In the fall of 2013, shortly before Fyssas’ murder, I witnessed the largest working-class demonstration I have ever seen. There were tens of thousands of workers, mobilised by the Communist Party and its trade-union front PAME. Many were waving red hammer-and-sickle flags, marching in close military formation through the streets of Athens to the U.S. Embassy to protest what seemed like the imminent bombing of Syria. Two months after Fyssas was killed, more than a thousand Hiter-loving scum marched right up to the Greek parliament in central Athens and rallied there unopposed. Had tens of thousands of workers been mobilised in the streets by the unions and the left, this fascist provocation could have been stopped. So our propaganda for a united front is not abstract in the least. One must only remember that this year is the 70th anniversary of the end of the Nazi Holocaust to be aware of what is at stake.
The SEK in Greece is a prominent organiser of KEERFA, an anti-fascist front group. We attended a KEERFA meeting during last year’s November 17th commemoration. This event is held annually to commemorate the students killed by the ruling military junta during a pro-democracy protest at the Athens Polytechnic in 1973. The commemoration draws thousands of Greeks from all walks of life, from schoolchildren with their teachers to aged veterans of the Civil War. Every left organisation in the country sets up literature tables inside the campus. We attended the event held by KEERFA to discuss the progress of their anti-fascist campaign. The main speaker, a public leader of KEERFA, spoke at length about the nature of fascism, the struggle for immigrant rights, etc. All of this led to a final, resounding crescendo: we must march in the streets—to pressure the government to throw the fascists in jail!

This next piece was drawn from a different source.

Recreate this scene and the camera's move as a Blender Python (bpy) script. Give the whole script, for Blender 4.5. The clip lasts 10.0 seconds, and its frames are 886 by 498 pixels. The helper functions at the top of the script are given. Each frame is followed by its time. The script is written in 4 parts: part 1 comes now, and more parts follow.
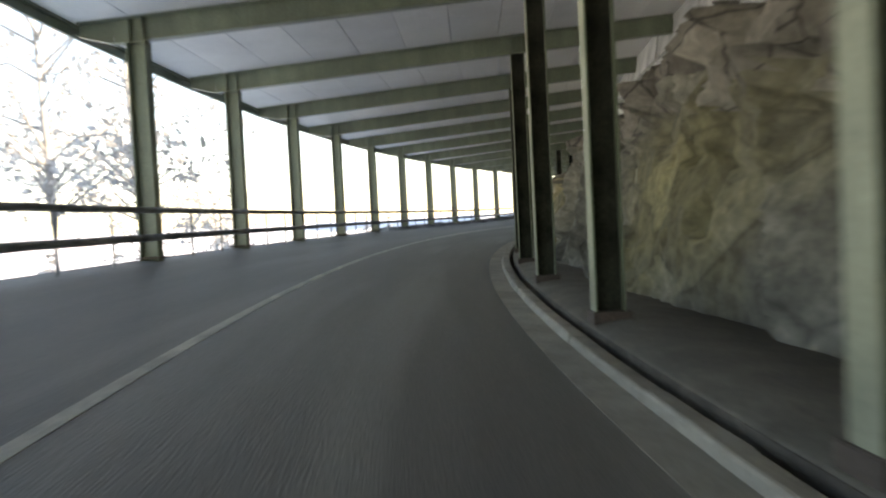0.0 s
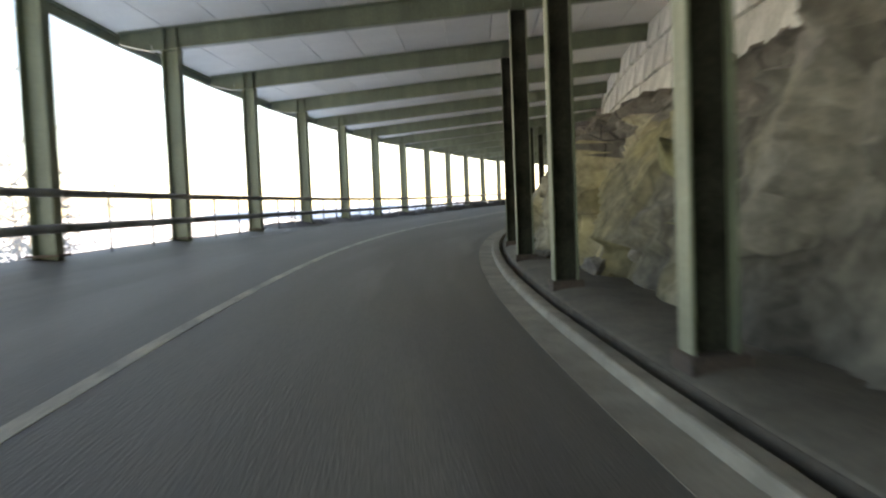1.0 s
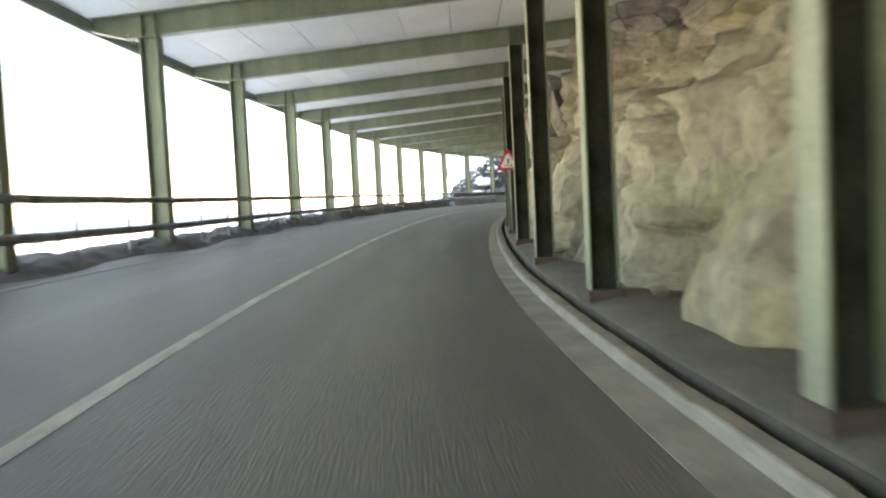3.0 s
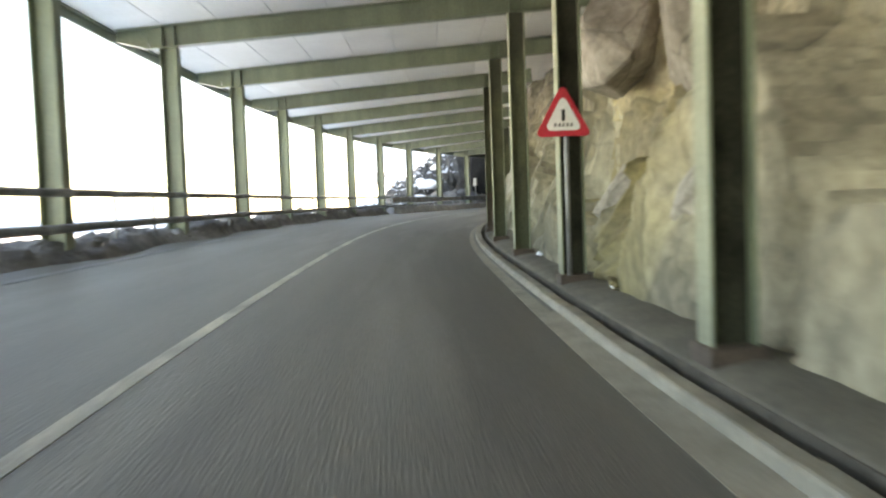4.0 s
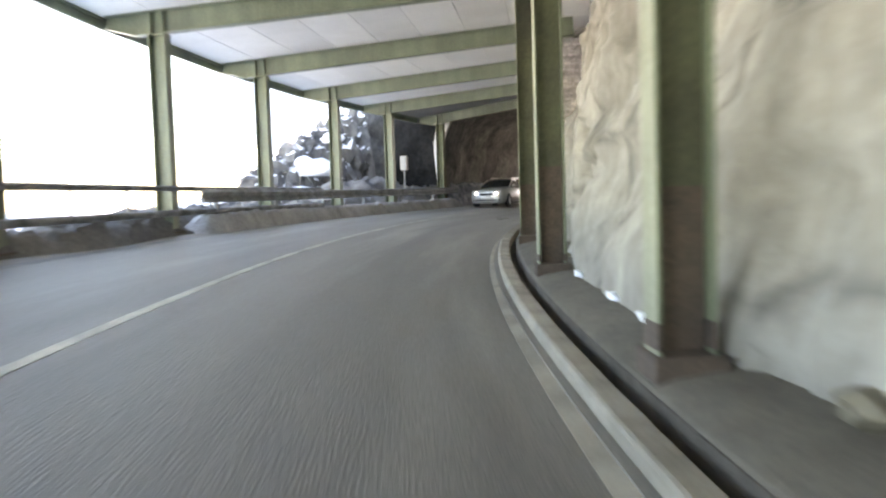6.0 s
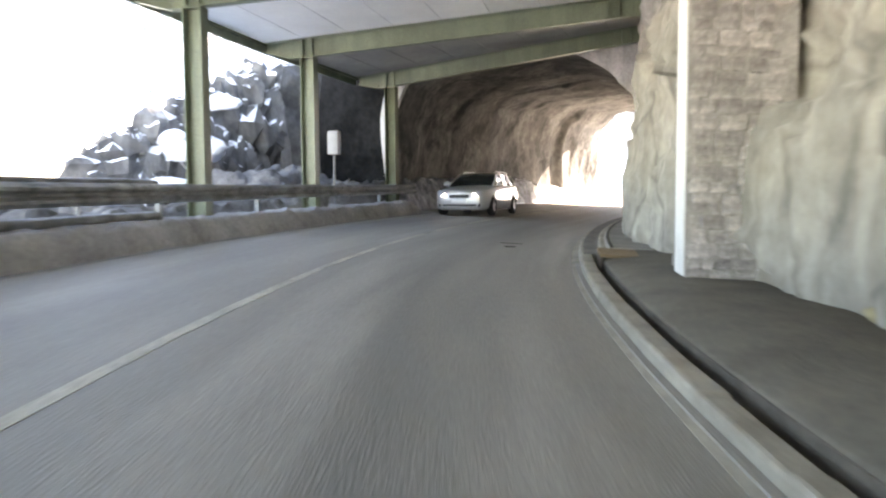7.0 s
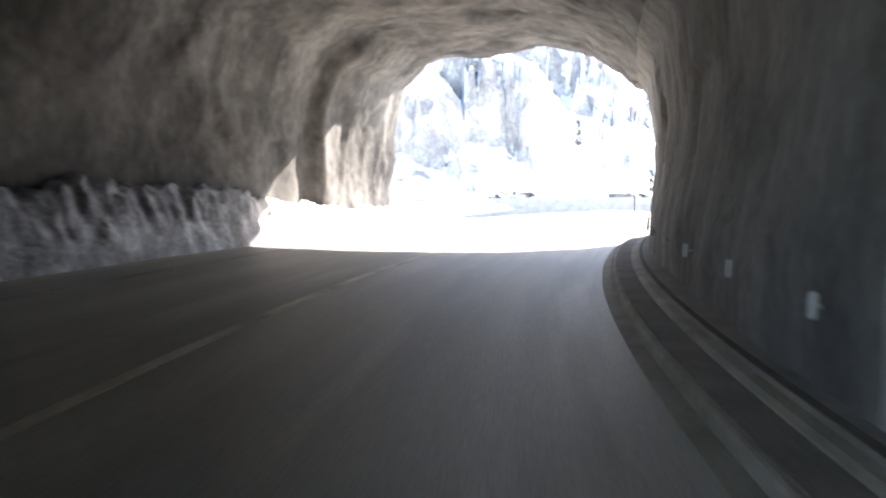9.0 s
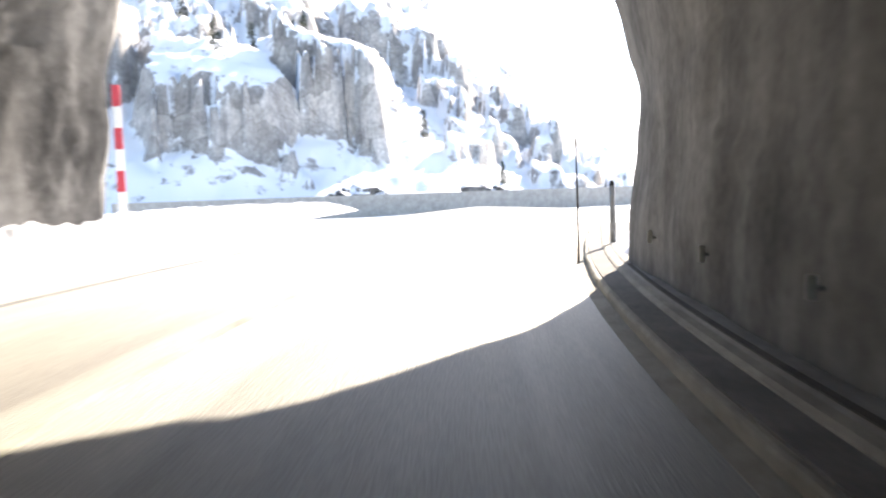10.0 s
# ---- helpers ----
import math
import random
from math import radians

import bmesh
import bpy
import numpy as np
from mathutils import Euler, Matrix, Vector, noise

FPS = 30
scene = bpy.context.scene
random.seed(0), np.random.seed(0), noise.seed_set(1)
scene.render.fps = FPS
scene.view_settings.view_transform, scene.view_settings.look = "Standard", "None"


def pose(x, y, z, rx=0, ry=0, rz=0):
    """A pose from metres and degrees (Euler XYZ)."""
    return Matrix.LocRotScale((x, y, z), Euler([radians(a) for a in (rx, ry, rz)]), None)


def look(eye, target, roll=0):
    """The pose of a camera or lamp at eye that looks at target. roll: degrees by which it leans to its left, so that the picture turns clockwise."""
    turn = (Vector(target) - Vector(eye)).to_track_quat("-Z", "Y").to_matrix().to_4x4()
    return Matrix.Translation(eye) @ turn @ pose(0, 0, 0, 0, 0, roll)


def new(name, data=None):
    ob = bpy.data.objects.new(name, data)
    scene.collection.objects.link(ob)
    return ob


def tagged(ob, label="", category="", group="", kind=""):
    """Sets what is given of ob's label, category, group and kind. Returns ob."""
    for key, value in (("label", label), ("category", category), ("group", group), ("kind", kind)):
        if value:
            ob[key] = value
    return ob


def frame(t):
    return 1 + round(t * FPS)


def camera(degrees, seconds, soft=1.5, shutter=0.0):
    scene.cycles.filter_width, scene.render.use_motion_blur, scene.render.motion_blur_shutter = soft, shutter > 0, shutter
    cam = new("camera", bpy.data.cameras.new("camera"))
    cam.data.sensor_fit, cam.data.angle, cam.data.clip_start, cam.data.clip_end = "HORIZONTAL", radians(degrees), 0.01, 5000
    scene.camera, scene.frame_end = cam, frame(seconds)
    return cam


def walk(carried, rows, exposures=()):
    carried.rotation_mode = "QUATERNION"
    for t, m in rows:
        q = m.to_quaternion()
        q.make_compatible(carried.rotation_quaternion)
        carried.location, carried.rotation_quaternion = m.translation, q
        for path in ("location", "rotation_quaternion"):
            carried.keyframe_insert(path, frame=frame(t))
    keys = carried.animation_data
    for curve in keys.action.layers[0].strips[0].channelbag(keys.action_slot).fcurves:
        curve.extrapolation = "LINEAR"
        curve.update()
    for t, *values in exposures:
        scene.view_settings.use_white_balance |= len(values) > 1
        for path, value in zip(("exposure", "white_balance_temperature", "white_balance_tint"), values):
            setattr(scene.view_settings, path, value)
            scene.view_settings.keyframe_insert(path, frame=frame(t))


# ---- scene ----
cam = camera(57.176, 10.0, soft=2.2, shutter=0.3)
PATH = [
    (0.0, pose(2.656, -15.582, 1.001, 87.712, 2.864, 1.012)),
    (0.5, pose(2.031, -7.961, 1.011, 87.234, 2.407, -2.287)),
    (1.0, pose(1.838, -0.136, 1.019, 86.780, 2.251, -5.463)),
    (1.5, pose(2.063, 7.465, 1.023, 86.449, 2.260, -8.385)),
    (2.0, pose(2.582, 15.317, 1.041, 86.439, 1.914, -11.245)),
    (2.5, pose(3.509, 23.291, 1.063, 86.630, 1.423, -14.039)),
    (2.7, pose(4.053, 26.388, 1.063, 86.656, 2.143, -14.881)),
    (3.8, pose(8.068, 43.528, 1.087, 87.057, 2.235, -20.579)),
    (4.0, pose(8.928, 46.576, 1.097, 87.017, 2.026, -21.543)),
    (4.5, pose(11.550, 54.013, 1.159, 86.706, 2.570, -23.004)),
    (5.0, pose(14.383, 61.277, 1.215, 86.665, 2.320, -24.763)),
    (5.5, pose(17.358, 68.439, 1.269, 86.500, 2.747, -26.378)),
    (6.0, pose(20.328, 75.187, 1.358, 86.512, 1.712, -28.345)),
    (6.2, pose(21.547, 77.977, 1.409, 86.441, 1.180, -29.381)),
    (7.3, pose(28.688, 91.055, 1.655, 86.271, 1.167, -34.281)),
    (7.5, pose(30.286, 93.157, 1.687, 86.580, 1.894, -35.029)),
    (7.8, pose(32.708, 96.324, 1.748, 87.061, 0.839, -36.919)),
    (8.0, pose(34.455, 98.302, 1.784, 87.196, 1.208, -38.329)),
    (8.3, pose(37.198, 101.162, 1.831, 87.220, 1.238, -40.815)),
    (8.5, pose(39.049, 103.040, 1.864, 87.154, 1.823, -42.821)),
    (9.0, pose(43.935, 107.363, 1.942, 86.894, 0.381, -49.052)),
    (9.3, pose(46.977, 109.740, 1.981, 86.947, -0.115, -51.626)),
    (9.5, pose(49.063, 111.267, 2.008, 86.892, -0.079, -53.502)),
    (10.0, pose(54.426, 114.824, 2.078, 86.421, 2.047, -59.926)),
]
EXPOSURE = [(0.0, 2.12, 8800, 16), (1.0, 2.36, 9000, 16), (2.0, 3.0, 9500, 15), (4.0, 3.4, 9800, 14), (5.2, 3.7, 9500, 15), (6.2, 3.75, 8900, 20), (7.4, 3.8, 8800, 20), (8.2, 3.35, 8300, 20), (9.0, 2.8, 7100, 15), (9.4, 2.5, 7000, 15), (10.0, 1.72, 7150, 14)]
walk(cam, PATH, EXPOSURE)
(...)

There can be no greater expression of illusions in the capitalist state than this demand. It is suicidal in any capitalist country to rely on the state to deal with the fascists, but in Greece it should be even more apparent because it is widely known that half of the cops support Golden Dawn. The last government’s health minister was known for using a homemade axe to hunt down leftist students when he was a leader of a right-wing youth group. A supporter of the TGG intervened in the meeting from the floor. She really shook the room up. She explained why we call for the united front and then exposed the illusions in the cops and courts pushed by the SEK and KEERFA. She went after the SEK for being anti-Communist, and for being so repelled by our call for a workers united front with the Communist Party. She got a fair bit of applause after her remarks.

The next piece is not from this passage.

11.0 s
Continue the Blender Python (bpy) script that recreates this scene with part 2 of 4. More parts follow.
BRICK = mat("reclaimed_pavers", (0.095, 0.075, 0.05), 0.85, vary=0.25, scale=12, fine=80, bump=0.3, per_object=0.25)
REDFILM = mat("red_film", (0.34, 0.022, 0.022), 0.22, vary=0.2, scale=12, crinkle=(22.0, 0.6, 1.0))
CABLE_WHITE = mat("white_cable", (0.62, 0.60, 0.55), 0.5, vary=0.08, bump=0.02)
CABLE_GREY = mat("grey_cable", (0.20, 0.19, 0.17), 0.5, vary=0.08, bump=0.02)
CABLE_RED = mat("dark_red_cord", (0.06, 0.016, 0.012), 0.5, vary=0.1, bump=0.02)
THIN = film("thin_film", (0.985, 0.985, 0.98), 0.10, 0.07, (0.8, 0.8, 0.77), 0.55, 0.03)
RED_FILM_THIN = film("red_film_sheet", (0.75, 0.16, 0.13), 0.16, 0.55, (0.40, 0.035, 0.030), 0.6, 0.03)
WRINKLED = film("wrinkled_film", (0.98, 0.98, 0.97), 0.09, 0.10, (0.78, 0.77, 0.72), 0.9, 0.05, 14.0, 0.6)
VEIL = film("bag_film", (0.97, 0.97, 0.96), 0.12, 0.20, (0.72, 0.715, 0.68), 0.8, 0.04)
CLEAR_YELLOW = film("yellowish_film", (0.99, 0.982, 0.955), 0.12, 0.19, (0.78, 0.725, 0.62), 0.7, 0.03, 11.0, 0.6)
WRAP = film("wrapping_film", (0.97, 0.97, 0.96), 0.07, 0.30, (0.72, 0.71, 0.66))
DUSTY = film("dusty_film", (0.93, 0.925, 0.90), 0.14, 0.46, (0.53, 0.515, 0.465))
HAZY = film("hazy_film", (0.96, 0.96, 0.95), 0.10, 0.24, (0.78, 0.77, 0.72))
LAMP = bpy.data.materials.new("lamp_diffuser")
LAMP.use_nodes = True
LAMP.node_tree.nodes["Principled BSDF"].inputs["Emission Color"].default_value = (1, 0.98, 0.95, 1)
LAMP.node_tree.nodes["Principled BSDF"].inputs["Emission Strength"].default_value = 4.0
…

Well, of course KEERFA and the SEK are absolutely thrilled that Syriza was elected, because now they really push illusions that the state will take care of the fascist threat. The SEK calls on Syriza to continue the trials of Golden Dawn, root out their supporters in the state apparatus, and “disarm the police.” A recent anti-Turkey provocation launched by the new government illustrates the depth of these reformist illusions. Days after the election Panos Kammenos, the new defence minister, staged a nationalist anti-Turkey provocation by lowering a wreath over the Imia islets, where three Greek soldiers died in a helicopter crash in 1996. These are pieces of rock whose ownership is disputed by Greece and Turkey, and every year the fascists hold an Imia rally on 31 January.
This year’s counter-demonstration in Athens against the fascist rally was a crystallisation of the toothless, liberal, anti-fascist “common front” against fascism hailed by Antarsya and KEERFA. This demo, the first since the election of Syriza, saw the left rally hours before and in a different location from the fascists, obviously with no intention of stopping Golden Dawn. Everyone from the Syriza youth to Antarsya to anarchists was represented. Much was made of the fact that there was a minimal police presence. Of course, had this been a serious mobilisation to stop the fascists, you can be sure that hundreds of riot cops would have been dispatched to protect Golden Dawn.

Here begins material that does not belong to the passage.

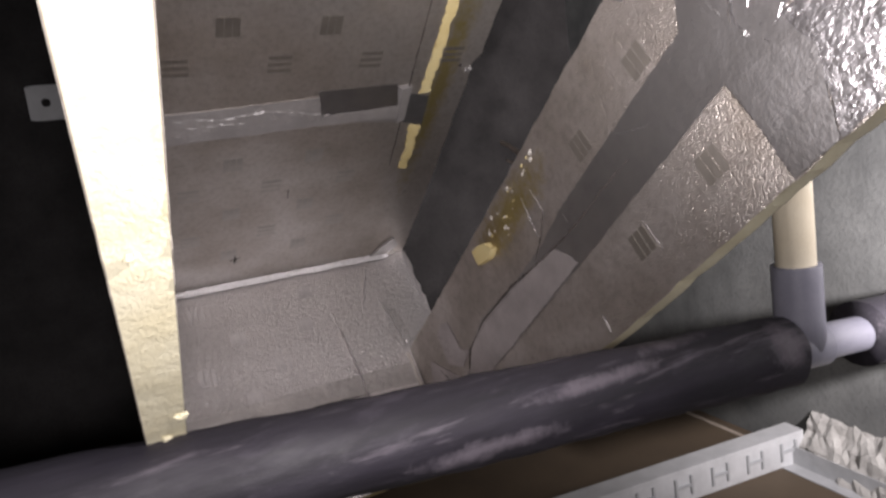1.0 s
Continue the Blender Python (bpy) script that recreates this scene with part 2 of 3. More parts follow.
def ridge(plane, points, width, height, seed=1, wobble=0.0012, step=0.005):
    """A crease or raised fold that wanders along a face."""
    rng = random.Random(seed)
    pts = []
    for a, b in zip(points, points[1:]):
        a, b = Vector(a), Vector(b)
        n = max(1, int((b - a).length / step))
        pts += [a.lerp(b, k / n) for k in range(n)]
    pts.append(Vector(points[-1]))
    bm = bmesh.new()
    rows = []
    for i, p in enumerate(pts):
        d = (pts[min(i + 1, len(pts) - 1)] - pts[max(i - 1, 0)]).normalized()
        side = Vector((-d.y, d.x))
        taper = math.sin(math.pi * (0.08 + 0.84 * i / max(1, len(pts) - 1))) ** 0.6
        w = width * taper * rng.uniform(0.6, 1.3)
        h = height * taper * rng.uniform(0.5, 1.3)
        p = p + side * rng.uniform(-wobble, wobble)
        rows.append([bm.verts.new(plane(*(p + side * w * s), hh)) for s, hh in ((-0.5, -0.0004), (-0.1, h), (0.15, h * 0.8), (0.5, -0.0004))])
    for a, b in zip(rows, rows[1:]):
        for k in range(3):
            bm.faces.new((a[k], a[k + 1], b[k + 1], b[k]))
        bm.faces.new((a[3], a[0], b[0], b[3]))
    for r in (rows[0], rows[-1]):
        bm.faces.new(r)
    return bm


def tube(points, radius, sides=20, close=True, lumps=0.0, seed=0):
    bm = bmesh.new()
    pts = [Vector(p) for p in points]
    rows, ref = [], None
    for i, p in enumerate(pts):
        d = (pts[min(i + 1, len(pts) - 1)] - pts[max(i - 1, 0)]).normalized()
        if ref is None:
            ref = d.orthogonal().normalized()
        ref = (ref - d * ref.dot(d)).normalized()
        other = d.cross(ref)
        r = radius[i] if isinstance(radius, (list, tuple)) else radius
        row = []
        for k in range(sides):
            a = 2 * math.pi * k / sides
            q = ref * math.cos(a) + other * math.sin(a)
            bulge = lumps * noise.noise((p + q * radius_of(radius, i)) * 38 + Vector((seed, 0, 0))) if lumps else 0
            row.append(bm.verts.new(p + q * (r + bulge)))
        rows.append(row)
    for a, b in zip(rows, rows[1:]):
        for k in range(sides):
            bm.faces.new((a[k], a[(k + 1) % sides], b[(k + 1) % sides], b[k]))
    if close:
        bm.faces.new(rows[0])
        bm.faces.new(rows[-1])
    return bm


def radius_of(radius, i):
    return radius[i] if isinstance(radius, (list, tuple)) else radius


def chunk(plane, u, v, size, seed, flat=0.6):
    """A torn crumb of foam stuck to a face."""
    rng = random.Random(seed)
    bm = bmesh.new()
    bmesh.ops.create_icosphere(bm, subdivisions=2 if size > 0.0045 else 1, radius=1)
    off = Vector((rng.uniform(0, 9), rng.uniform(0, 9), rng.uniform(0, 9)))
    turn = rng.uniform(0, 3)
    for w in bm.verts:
        n = w.co.normalized()
        r = size * (0.75 + 0.5 * noise.noise(n * 1.7 + off) + 0.2 * noise.noise(n * 5 + off))
        a = n.x * math.cos(turn) - n.y * math.sin(turn)
        b = n.x * math.sin(turn) + n.y * math.cos(turn)
        w.co = plane(u + a * r, v + b * r * 0.8, size * flat * 0.6 + n.z * r * flat)
    return bm


# ---- emboss marks: solid squares and triple bars pressed into the facing ----
def marks(plane, where, bars, mat, parent, turn, seed):
    """Marks share one mesh for each kind; each is placed by its own offset."""
    rng = random.Random(seed)
    flat = {on_top: lambda u, v, h: Vector((u, v, -h)), on_end: lambda u, v, h: Vector((u, -h, v)), on_side: lambda u, v, h: Vector((-h, u, v))}[plane]
    bm = bmesh.new()
    pitch, half, tall, name = (0.009, 0.0025, 0.013, "bar_mark") if bars else (0.008, 0.00365, 0.012, "square_mark")
    for k in (-1, 0, 1):
        o = k * pitch
        b = [(o - half, -tall), (o + half, -tall), (o + half, tall), (o - half, tall)]
        if turn:
            b = [(y, x) for x, y in b]
        low = [bm.verts.new(flat(x, y, -0.001)) for x, y in b]
        top = [bm.verts.new(flat(x * 0.97 + rng.uniform(-0.0003, 0.0003), y * 0.97 + rng.uniform(-0.0005, 0.0005), 0.00025)) for x, y in b]
        bm.faces.new(top)
        for i in range(4):
            bm.faces.new((low[i], low[(i + 1) % 4], top[(i + 1) % 4], top[i]))
    first = None
    for u, v in where:
        if first is None:
            first = part(name, bm, mat, parent)
            ob = first
        else:
            ob = new(name, first.data)
            ob.parent = parent
        ob.location = plane(u + rng.uniform(-0.001, 0.001), v + rng.uniform(-0.001, 0.001), 0)


# ---- the room: concrete walls, slab and the back of the suspended ceiling ----
ROOM = Matrix.Translation((0.8, 1.9, 0)) @ pose(0, 0, 0, 0, 0, -6)
EAST, NORTH, WEST, SOUTH, SLAB = 0.0, 0.485, -1.9, -1.7, 1.36


def structure(name, bm, mat, label, category, m=ROOM):
    ob = part(name, bm, mat, None)
    ob.matrix_basis = m
    return tagged(ob, label, category, kind="structure")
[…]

For a Leninist-Trotskyist Party
No capitalist government, including one led by Syriza, will be able to satisfy the desperate demands of the Greek masses for jobs, healthcare and pensions. In these conditions, the fascists will continue to grow. It is necessary for the Greek working class to come to the fore in militant struggle of all those facing ruin by the capitalist crisis. A class-struggle response to the populist demagogy of the fascists is needed. In a country where the unionised working class has been decimated by the economic crisis, a massive campaign to organise the unorganised is needed. In Greece, immigrants are murdered in the street, detained in squalid camps, or pushed into the sea to drown before even reaching Europe’s shores. Against deportations and state repression against undocumented migrants, we call for full citizenship rights for all immigrants. In response to massive, sustained unemployment in a society where a whole generation has never held a job, we demand jobs for all through a shorter workweek with no loss in pay! In a society where the pitiful minimum wage leaves the working poor to burn firewood to heat their apartments, have their electricity cut off, and send their children hungry to school, we demand a sliding scale of wages to keep up with the cost of living! In contrast to Syriza’s timid begging for scraps from the imperialists, we say: Repudiate the debt! Nationalise the banks!
This struggle would point to the need for the working class to completely expropriate the bourgeoisie and establish its own government through socialist revolution. It will be necessary to extend any revolution in a dependent European country like Greece to the imperialist centres of Berlin, Paris, and London. Our programme is for the Socialist United States of Europe. I would like to conclude by quoting from an article written by our German comrades. They wrote: “The Socialist United States of Europe, in conjunction with the conquest of proletarian power in the U.S., Japan and throughout the world, would lay the basis for a real international division of labour in a planned economy, thus enormously increasing the productivity of society. Establishing the genuine equality of the peoples of Europe, it would eradicate the source of the imperialist wars that have brought Europe so many times near extinction” [“Economic Crisis Rips Europe,” WV No. 992, 9 December 2011]. Central to our perspective as Trotskyists is the reforging of the Fourth International as the world party of proletarian revolution, the task the International Communist League has set for itself.